The National Federation of Independent Business (NFIB) represents over 325,000 small businesses in all 50 states and is a strong advocate for small company owners around the country. Each month, the NFIB surveys its members to gauge their optimism or pessimism.
The NFIB’s “Small Business Optimism Index” soared to a record high in 2017, reaching 104.8 in December, the highest level since the survey began 44 years ago. In January, the Index rose 2.1 points to yet another record high at 106.9. The January survey also found that a record number of small business owners said that: “Now is a Good Time to Expand.”
Other indicators from the January NFIB survey showed improvement. “Actual Earnings” climbed 11 points from December to the highest level since 1988. Plans to make “Capital Outlays” and plans to “Increase Inventories” both rose in January. Worker compensation rose four percentage points to the highest reading since 2000. Unfortunately, most small business owners reported difficulty finding qualified workers for open positions.
“The historically high index readings over the last year tell us small business owners have never been more positive about the economy,” said NFIB Chief Economist Bill Dunkelberg. “This is in large response to the new management in Washington tackling the biggest concerns of small business owners – high taxes and regulations.”
NFIB President & CEO Juanita Duggan noted: “Main Street is roaring. Small business owners are not only reporting better profits, but they’re also ready to grow and expand. The record level of enthusiasm for expansion follows a year of record-breaking optimism among small businesses.”
Why Our Shrinking Middle Class is a Good Thing
America’s “middle class” has been shrinking over time, from 61% of US households in 1971 to only 50% in 2015. The US Census Bureau defines the middle class as those households earning between two-thirds and twice the median household income. The median household income was $57,230 in 2015, so the middle class would include those making between roughly $39,000 and $114,000 per this definition.
Using a longer period, say 1967 to 2016, and a slightly different income measure, the middle class would be made up of those households making between $35,000 and $100,000. This is how the middle class is most commonly defined.
The question is, if the middle class is shrinking, where are they going: up or down in terms of income? The fact is, the middle class is shrinking because so many US households are moving up to higher income groups, not down.
And there’s more good news. The percentage of US households making $100,000 or more is increasing while those making less than $35,000 is shrinking. In 1969, only 8.1% of households made $100,000 but by 2016, that number more than quadrupled to 27.7% (more than one out of four). Meanwhile, the share of households making $35,000 or less decreased from 38.7% to 30.2%.
The question is, why do we not hear more about this good news in the mainstream media? Because this news does not fit the media narrative that the middle class is shrinking due to income inequality and stagnant wages. This is obviously not true.
The fact that nearly 28% percent of US households earn $100,000 or more annually runs counter to the widespread narrative of an American middle-class in decline and deserves much greater attention.
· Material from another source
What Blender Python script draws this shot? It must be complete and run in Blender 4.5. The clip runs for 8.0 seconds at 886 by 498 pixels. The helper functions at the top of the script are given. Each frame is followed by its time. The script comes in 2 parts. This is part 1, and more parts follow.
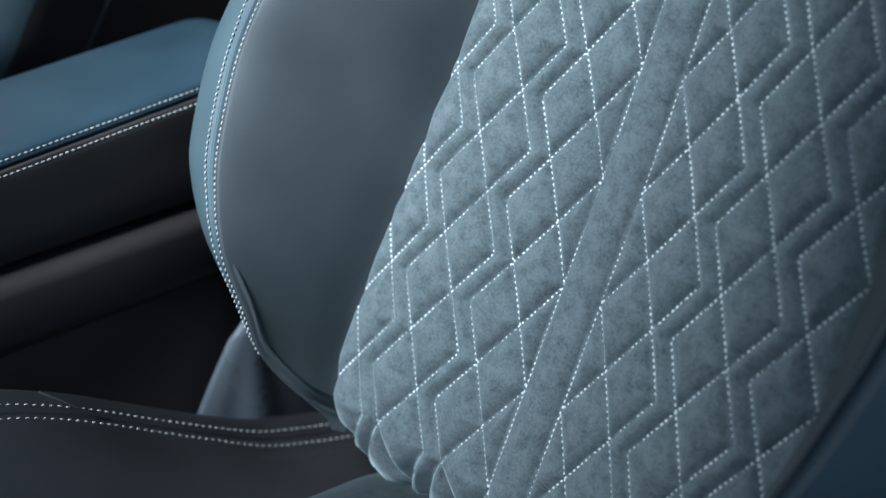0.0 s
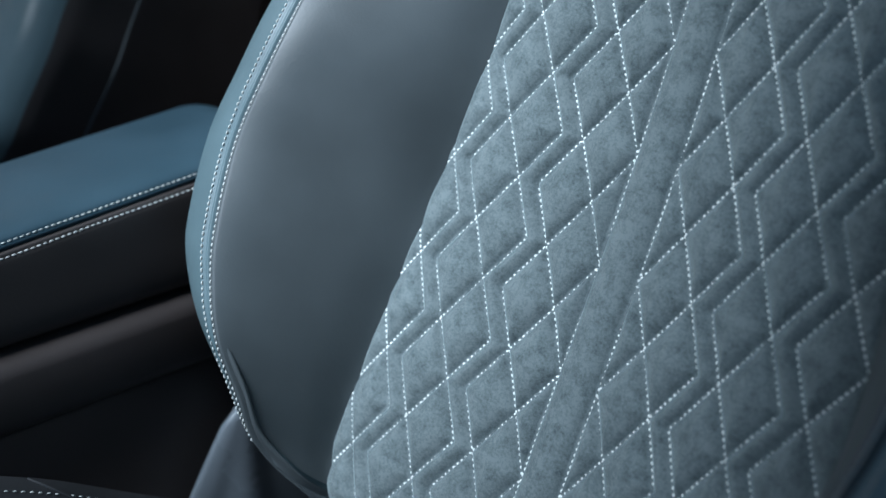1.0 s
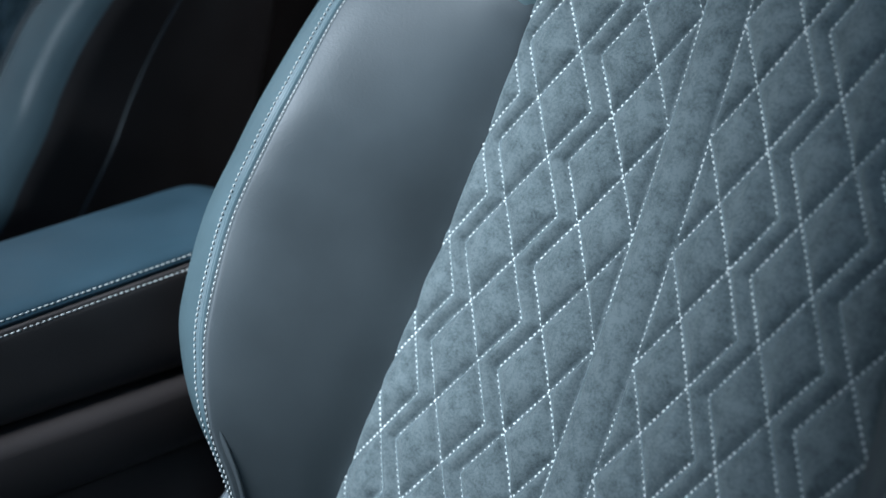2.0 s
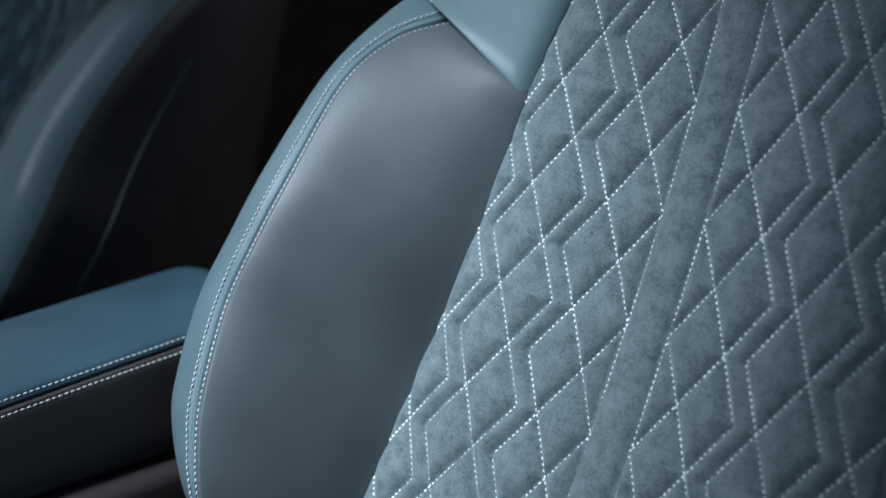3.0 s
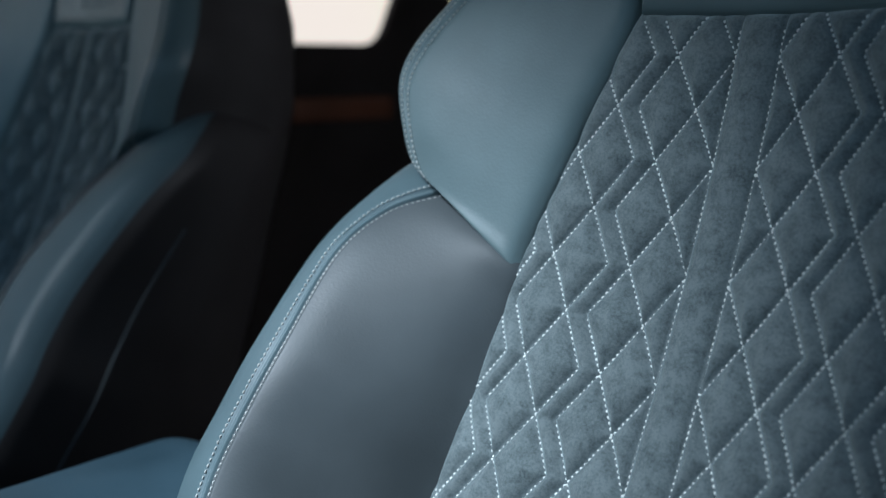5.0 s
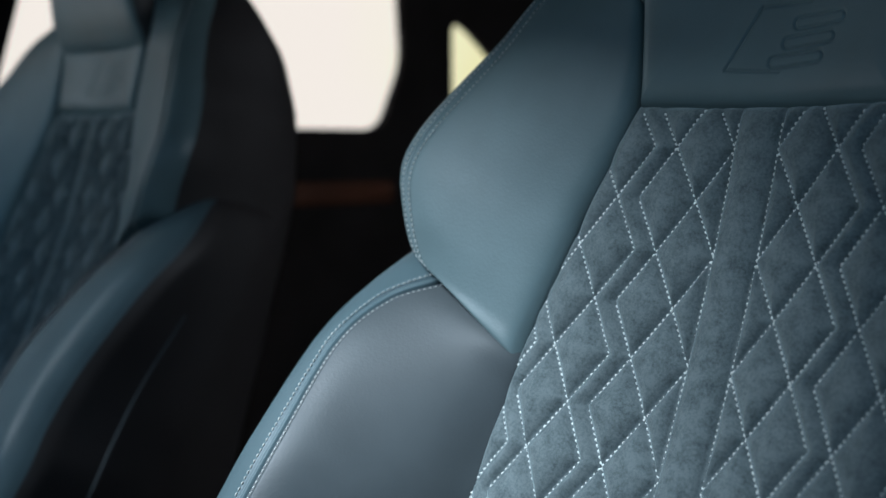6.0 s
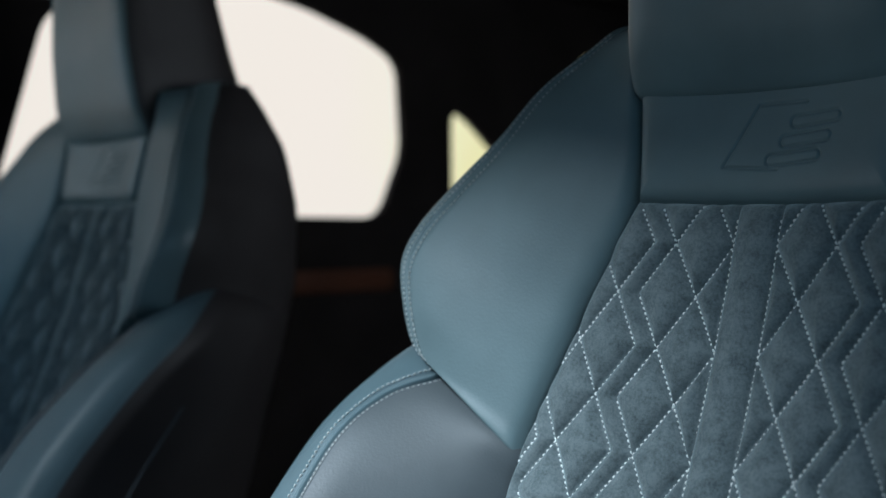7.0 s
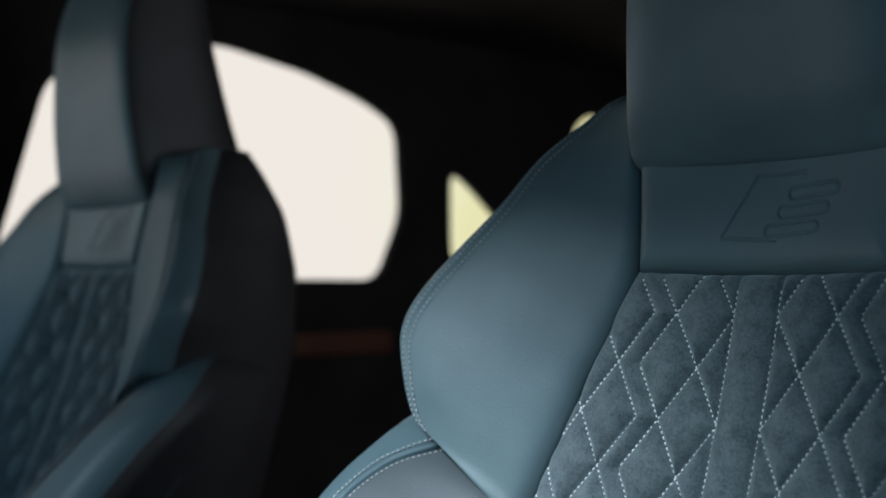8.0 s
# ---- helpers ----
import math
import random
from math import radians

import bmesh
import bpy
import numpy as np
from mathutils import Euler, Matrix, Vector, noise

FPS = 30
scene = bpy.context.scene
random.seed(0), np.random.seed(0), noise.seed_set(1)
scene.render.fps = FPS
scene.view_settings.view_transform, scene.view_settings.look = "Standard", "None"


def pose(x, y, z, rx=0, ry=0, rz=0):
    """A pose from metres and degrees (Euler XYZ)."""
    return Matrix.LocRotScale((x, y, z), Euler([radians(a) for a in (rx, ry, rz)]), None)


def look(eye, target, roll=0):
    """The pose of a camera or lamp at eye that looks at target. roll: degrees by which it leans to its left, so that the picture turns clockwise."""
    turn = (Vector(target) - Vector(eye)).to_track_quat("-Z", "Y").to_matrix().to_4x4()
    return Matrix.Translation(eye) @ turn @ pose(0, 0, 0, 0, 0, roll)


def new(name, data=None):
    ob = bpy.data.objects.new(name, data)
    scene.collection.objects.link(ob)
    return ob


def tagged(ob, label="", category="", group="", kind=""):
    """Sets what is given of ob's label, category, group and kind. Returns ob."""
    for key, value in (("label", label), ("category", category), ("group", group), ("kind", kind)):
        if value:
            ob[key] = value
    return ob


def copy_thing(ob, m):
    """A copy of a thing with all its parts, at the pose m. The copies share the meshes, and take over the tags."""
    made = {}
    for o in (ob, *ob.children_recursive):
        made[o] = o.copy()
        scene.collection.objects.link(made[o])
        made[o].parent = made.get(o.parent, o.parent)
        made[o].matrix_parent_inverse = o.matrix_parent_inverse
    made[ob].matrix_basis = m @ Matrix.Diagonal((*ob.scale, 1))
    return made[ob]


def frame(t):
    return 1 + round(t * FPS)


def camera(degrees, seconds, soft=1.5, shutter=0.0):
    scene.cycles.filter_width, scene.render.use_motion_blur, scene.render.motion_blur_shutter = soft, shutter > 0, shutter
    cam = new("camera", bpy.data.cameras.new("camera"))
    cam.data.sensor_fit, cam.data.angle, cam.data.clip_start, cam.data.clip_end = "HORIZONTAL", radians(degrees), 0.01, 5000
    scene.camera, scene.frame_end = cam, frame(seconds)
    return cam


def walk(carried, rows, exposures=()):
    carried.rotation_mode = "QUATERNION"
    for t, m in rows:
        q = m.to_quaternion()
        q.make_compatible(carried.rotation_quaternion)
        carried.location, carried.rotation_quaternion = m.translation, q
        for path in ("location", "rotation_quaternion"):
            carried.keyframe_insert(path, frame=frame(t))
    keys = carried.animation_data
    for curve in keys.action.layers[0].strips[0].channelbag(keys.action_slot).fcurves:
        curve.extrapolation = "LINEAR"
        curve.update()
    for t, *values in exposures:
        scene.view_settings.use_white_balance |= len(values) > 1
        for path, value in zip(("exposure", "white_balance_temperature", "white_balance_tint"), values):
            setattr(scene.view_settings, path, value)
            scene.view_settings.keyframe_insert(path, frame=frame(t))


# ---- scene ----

It shows a dynamic and prosperous America with significant income mobility.
4Q Gross Domestic Product Revised Down to 2.5%
The Commerce Department reported on Wednesday that 4Q GDP rose by an annual rate of 2.5%, down from 2.6% reported in late January, but in-line with the pre-report consensus. The downward revision was largely due to a reduction in inventory investment. If yesterday’s second estimate of 4Q GDP holds, the US economy grew by 2.3% last year, up from only 1.5% in 2016.
The US economy had picked up steam in the second and third quarters of last year, posting above 3% growth rates, but that momentum faded somewhat in the 4Q. Most forecasters expect growth will slow even more in the 1Q of 2018. Forecasting firm Macroeconomic Advisers on Tuesday projected a growth rate of 1.8% in the 1Q of this year.
The good news in yesterday’s report was that growth in consumer spending, which accounts for more than two-thirds of US economic activity, was unrevised at a 3.8% rate in the 4Q. That was the quickest pace since the 4Q of 2014 and followed a 2.2% rate of growth in the July-September period.
Consumers remain in good shape, and consumer confidence is at the highest level since 2000. As a result, and with the tax cuts kicking in, I’m not convinced the economy will slow more in the 1Q, and I continue to believe we could see 3% overall growth this year.